Hong Kong’s stock exchange is proposing to allow eligible corporate entities to hold weighted voting rights in listed companies, subject to appropriate safeguards.
HKEX (Hong Kong Exchanges and Clearing Limited) subsidiary SEHK (Stock Exchange of Hong Kong) has launched a consultation paper seeking feedback on a proposal to allow corporate entities to benefit from WVR (weighted voting rights) structures, also known as dual-class shares.
The consultation builds on April 2018 reforms to Hong Kong’s listing regime, which allowed companies with WVR structures to list in the city, where individuals who are founders or key management can hold more voting weight on their shares than ordinary shareholders.
The listing rule changes paved the way for Xiaomi, Meituan Dianping and Alibaba to list in Hong Kong. But mainland issuers with corporate WVR beneficiaries such as Youdao, Tencent Music Entertainment and Huya instead sought US listings.
“If the [SEHK]’s WVR regime does not accommodate corporate WVR beneficiaries, it is anticipated that companies for whom this is an issue may continue to choose the US over Hong Kong for their IPOs,” the paper says.
As of November 2019, 42 of China’s 50 largest unicorn companies have non-fund corporate shareholders that are well-established listed companies.

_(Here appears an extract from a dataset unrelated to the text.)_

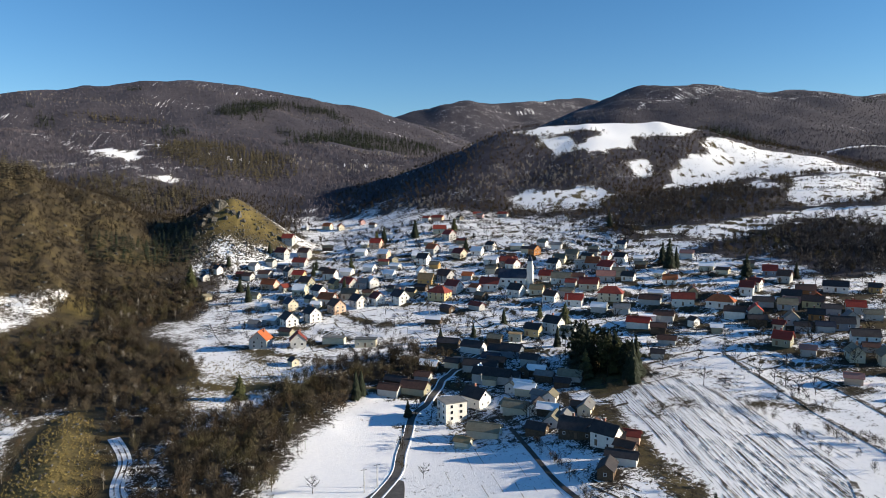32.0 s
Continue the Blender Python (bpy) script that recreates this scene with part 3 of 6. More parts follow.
WALL_WORDS = dict(white="white", grey="pale grey", peach="peach-coloured", cream="cream", yellow="pale yellow", blue="bluish grey", pink="pinkish", khakiwall="drab green", ochre="ochre", orange="orange", red="red", wood="brown boarded")
ROOF_WORDS = dict(orange="orange tiled", red="dark red tiled", redbright="bright red tiled", dark="dark slate", brown="brown tiled", navy="dark blue", khaki="weathered grey-green", greyroof="grey sheet", snow="snow-covered", flatdark="dark", ochreroof="tan sheet", pinkroof="faded red")
STYLE_WORDS = dict(gable="gable roof", hip="hipped roof", flat="flat roof")
HOMES = []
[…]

The 42 unicorns combine for a market cap of about USD 540 billion.
Under the proposed corporate WVR regime, companies that grant special voting rights to corporate beneficiaries will also be able to list in Hong Kong, provided they are able to meet certain suitability and eligibility requirements.

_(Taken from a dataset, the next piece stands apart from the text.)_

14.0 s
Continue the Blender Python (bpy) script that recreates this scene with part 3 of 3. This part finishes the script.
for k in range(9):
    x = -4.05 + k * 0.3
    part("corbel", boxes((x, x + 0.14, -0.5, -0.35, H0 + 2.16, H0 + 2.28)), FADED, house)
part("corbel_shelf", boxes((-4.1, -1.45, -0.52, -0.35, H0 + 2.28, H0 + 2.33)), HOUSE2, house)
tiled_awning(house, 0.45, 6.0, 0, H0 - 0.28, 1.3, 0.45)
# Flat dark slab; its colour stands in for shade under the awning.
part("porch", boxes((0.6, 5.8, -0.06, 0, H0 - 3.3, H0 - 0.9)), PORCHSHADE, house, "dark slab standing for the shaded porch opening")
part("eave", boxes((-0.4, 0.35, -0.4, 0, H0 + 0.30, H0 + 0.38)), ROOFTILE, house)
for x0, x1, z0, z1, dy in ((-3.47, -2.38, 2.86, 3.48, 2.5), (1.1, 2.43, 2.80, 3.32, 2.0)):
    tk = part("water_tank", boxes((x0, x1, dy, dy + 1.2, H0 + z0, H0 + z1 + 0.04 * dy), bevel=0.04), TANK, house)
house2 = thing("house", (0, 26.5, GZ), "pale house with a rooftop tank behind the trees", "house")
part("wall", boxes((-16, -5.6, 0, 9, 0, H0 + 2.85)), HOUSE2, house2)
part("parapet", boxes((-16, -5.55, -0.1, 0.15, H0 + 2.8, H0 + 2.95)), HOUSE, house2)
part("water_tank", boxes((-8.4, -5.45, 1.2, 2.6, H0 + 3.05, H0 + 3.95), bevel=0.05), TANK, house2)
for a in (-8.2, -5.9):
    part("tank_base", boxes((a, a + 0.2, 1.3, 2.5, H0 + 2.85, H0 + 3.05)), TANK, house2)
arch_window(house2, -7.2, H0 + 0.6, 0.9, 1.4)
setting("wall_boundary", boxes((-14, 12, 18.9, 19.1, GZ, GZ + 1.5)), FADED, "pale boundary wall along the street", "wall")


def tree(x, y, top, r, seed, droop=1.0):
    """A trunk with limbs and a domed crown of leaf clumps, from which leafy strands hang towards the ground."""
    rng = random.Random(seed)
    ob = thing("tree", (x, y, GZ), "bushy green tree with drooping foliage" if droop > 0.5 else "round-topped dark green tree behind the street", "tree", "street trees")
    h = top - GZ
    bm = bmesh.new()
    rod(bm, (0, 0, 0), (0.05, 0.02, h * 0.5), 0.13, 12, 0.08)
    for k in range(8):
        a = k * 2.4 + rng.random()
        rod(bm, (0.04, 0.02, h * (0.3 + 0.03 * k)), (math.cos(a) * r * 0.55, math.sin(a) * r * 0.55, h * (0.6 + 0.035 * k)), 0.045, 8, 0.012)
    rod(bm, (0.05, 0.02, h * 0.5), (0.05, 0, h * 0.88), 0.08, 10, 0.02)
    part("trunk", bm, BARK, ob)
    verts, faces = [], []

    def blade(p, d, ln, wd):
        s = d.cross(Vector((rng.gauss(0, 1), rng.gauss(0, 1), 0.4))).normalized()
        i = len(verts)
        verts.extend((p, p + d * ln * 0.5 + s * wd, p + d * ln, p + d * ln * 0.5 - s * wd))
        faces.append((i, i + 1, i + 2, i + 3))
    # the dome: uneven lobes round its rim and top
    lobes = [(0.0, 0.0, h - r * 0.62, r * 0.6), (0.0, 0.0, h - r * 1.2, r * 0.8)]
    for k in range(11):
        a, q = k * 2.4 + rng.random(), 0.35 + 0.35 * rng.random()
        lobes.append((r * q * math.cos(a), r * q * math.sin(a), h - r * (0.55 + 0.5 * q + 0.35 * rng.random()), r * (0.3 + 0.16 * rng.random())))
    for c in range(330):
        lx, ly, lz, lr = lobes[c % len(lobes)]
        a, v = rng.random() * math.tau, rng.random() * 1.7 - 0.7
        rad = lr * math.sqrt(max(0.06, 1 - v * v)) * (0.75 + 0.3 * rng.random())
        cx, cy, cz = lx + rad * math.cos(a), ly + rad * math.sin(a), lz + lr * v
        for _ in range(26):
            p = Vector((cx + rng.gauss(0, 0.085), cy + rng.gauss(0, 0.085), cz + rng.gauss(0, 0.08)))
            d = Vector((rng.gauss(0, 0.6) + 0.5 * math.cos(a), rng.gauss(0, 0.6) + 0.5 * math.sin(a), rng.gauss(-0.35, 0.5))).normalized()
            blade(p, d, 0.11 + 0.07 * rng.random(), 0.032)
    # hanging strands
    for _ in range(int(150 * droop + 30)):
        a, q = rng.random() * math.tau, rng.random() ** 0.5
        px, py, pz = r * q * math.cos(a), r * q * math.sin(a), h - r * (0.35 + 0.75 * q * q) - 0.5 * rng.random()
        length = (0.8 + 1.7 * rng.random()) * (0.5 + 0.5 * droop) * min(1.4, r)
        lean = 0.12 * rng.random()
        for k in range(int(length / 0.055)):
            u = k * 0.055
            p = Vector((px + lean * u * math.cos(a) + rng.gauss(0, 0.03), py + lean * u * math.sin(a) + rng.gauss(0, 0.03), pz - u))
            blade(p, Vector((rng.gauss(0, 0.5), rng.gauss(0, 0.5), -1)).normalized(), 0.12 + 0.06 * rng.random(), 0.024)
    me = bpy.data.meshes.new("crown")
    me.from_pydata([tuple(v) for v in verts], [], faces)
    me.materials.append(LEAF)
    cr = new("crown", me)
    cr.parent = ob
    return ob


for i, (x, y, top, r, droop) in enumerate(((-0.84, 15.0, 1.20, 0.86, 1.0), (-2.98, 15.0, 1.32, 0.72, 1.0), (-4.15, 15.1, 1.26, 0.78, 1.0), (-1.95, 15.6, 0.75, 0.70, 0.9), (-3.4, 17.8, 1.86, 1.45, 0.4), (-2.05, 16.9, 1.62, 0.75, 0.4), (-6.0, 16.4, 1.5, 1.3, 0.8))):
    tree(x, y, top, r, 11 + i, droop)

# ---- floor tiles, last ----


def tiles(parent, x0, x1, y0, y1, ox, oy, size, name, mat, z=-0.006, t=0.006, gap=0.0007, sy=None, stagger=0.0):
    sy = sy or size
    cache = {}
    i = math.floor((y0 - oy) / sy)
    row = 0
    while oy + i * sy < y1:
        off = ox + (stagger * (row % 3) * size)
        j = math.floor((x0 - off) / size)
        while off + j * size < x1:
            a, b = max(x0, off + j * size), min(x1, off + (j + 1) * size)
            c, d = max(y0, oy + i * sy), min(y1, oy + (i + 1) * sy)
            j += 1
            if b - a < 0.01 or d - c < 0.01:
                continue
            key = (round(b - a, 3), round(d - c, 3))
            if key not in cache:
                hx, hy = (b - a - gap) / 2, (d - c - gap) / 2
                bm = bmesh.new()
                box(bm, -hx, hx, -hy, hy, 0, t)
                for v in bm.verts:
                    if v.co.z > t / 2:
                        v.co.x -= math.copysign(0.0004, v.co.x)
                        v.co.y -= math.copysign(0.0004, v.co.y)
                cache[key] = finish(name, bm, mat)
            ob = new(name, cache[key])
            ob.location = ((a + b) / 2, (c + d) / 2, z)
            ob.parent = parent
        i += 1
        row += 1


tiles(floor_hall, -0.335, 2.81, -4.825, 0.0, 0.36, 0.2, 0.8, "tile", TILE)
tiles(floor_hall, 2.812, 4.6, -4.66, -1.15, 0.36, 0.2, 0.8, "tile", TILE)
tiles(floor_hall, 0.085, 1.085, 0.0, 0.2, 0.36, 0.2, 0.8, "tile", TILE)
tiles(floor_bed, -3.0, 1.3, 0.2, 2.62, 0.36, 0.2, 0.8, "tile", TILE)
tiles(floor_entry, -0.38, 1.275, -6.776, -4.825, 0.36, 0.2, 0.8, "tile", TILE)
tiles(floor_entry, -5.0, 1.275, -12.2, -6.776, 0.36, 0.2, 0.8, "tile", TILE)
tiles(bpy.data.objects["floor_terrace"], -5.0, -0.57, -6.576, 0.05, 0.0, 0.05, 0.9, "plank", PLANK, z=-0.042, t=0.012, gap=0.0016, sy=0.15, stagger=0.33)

To be eligible, a corporate WVR beneficiary must either be an innovative company itself or have business experience in one or more emerging and innovative sectors, as well as a track record of investments in, and contributions to, innovative companies.
The consultation paper additionally says the corporate WVR beneficiary must be able to demonstrate that it owns and operates an “ecosystem”, the core components of which (e.g. technology, products, data) directly benefit the listing applicant.

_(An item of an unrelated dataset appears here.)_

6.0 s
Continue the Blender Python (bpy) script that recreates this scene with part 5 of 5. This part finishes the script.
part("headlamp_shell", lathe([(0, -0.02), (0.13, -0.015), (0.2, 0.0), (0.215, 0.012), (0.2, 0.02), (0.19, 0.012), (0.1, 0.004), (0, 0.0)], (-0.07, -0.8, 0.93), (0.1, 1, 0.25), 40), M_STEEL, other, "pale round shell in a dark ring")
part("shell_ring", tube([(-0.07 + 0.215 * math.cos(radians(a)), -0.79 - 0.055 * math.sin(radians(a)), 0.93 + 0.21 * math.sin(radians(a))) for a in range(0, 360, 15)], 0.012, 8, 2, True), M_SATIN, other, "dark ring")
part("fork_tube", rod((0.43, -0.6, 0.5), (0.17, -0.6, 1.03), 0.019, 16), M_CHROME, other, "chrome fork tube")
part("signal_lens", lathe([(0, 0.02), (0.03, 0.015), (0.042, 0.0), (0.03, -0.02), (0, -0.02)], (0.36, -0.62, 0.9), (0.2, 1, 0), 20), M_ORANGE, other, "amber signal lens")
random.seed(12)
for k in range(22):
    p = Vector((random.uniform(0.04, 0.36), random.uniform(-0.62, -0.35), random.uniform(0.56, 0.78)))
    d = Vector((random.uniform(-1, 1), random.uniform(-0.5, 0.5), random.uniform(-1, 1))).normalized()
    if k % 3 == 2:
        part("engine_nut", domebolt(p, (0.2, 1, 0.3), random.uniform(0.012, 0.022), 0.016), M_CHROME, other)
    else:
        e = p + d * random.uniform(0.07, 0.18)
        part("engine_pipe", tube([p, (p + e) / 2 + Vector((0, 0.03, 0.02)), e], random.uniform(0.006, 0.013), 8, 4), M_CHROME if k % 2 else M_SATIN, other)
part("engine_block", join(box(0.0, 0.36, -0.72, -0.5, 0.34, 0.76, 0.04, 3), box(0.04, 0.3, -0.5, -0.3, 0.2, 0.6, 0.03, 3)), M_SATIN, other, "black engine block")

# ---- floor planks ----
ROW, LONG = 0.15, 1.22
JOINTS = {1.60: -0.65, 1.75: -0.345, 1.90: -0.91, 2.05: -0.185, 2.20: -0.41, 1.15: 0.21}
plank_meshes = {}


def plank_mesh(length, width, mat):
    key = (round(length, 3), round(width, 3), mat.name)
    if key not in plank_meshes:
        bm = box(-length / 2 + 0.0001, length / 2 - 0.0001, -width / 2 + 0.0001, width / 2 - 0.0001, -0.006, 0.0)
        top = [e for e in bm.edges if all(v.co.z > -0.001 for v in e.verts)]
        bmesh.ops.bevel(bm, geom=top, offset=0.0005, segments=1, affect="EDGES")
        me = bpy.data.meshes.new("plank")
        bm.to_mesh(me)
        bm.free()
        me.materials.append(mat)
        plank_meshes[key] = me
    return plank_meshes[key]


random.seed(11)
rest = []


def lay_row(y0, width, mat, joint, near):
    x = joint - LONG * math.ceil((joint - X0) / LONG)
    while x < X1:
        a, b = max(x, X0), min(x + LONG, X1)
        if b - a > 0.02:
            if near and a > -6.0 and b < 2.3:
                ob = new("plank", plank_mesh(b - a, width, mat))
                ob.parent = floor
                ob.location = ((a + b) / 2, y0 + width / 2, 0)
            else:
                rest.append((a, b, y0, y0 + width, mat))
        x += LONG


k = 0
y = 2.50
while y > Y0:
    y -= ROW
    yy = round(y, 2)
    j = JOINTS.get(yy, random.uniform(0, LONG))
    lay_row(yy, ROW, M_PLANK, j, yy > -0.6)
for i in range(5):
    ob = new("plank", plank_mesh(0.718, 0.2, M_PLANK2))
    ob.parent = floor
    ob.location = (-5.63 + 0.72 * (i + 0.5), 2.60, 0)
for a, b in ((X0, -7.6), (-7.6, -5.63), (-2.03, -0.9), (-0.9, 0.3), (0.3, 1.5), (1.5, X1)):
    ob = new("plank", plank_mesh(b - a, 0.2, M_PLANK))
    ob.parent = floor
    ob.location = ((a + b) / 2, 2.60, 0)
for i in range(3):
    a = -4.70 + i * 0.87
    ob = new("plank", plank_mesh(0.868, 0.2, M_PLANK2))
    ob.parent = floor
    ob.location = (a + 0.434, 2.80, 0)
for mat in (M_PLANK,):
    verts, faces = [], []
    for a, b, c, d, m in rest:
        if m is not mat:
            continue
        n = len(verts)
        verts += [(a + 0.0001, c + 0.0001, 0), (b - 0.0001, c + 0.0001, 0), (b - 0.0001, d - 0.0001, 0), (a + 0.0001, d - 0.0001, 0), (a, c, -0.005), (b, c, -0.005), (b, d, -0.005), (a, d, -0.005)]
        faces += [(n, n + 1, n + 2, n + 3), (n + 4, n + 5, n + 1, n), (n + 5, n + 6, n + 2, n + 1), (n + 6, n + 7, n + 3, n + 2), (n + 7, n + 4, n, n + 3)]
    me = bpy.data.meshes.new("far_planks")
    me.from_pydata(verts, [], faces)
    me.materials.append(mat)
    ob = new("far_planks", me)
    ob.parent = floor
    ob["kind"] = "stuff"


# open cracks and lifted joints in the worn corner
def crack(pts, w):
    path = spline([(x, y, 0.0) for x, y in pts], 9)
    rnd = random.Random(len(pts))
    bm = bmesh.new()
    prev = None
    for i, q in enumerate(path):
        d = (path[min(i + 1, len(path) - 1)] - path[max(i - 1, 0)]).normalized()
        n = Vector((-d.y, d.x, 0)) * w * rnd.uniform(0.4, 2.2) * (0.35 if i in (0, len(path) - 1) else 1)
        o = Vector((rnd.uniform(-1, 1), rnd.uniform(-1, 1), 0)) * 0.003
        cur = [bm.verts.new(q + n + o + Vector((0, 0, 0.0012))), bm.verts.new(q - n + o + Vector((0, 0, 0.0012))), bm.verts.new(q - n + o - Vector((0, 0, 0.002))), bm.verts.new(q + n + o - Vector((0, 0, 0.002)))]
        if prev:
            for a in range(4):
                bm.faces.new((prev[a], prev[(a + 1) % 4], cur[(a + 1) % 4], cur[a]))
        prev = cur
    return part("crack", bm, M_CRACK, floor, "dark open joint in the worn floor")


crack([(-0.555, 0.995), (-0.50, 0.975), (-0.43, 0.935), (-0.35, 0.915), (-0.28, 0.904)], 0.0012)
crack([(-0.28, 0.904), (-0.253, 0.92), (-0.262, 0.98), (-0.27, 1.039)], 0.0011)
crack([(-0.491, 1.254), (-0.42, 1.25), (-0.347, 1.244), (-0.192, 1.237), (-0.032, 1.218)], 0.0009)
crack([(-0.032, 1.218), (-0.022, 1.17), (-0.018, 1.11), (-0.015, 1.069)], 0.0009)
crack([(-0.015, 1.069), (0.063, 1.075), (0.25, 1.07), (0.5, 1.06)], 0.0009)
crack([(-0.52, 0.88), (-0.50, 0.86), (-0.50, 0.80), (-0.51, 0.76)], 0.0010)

A mere financial investment (e.g. private equity or venture capital) or ordinary non-financial contribution (e.g. know-how or strategic advice) will not constitute sufficient basis for a corporate shareholder to be entitled to WVR, the paper says.
Prior to listing, the corporate WVR beneficiary must have held at least 10 percent ownership – in addition to material management or business involvement – in the listing applicant for at least two financial years.
At listing and thereafter, the corporate WVR beneficiary (or its parent) must have a primary listing on a qualifying exchange, a market cap of at least HKD 200 billion (USD 25.8 billion), and at least 30 percent ownership in the listing applicant.
Under the proposal, corporate WVR beneficiaries’ shares can carry no more than five times the voting power of ordinary shares – rights which they may retain for a maximum of 10 years (i.e. ‘sunset clause’).
By comparison, individual WVR beneficiaries can carry up to ten times the voting power of ordinary shares – which is not subject to any time-defined sunset clause.
The consultation paper, available here, is open for comment until 1 May 2020.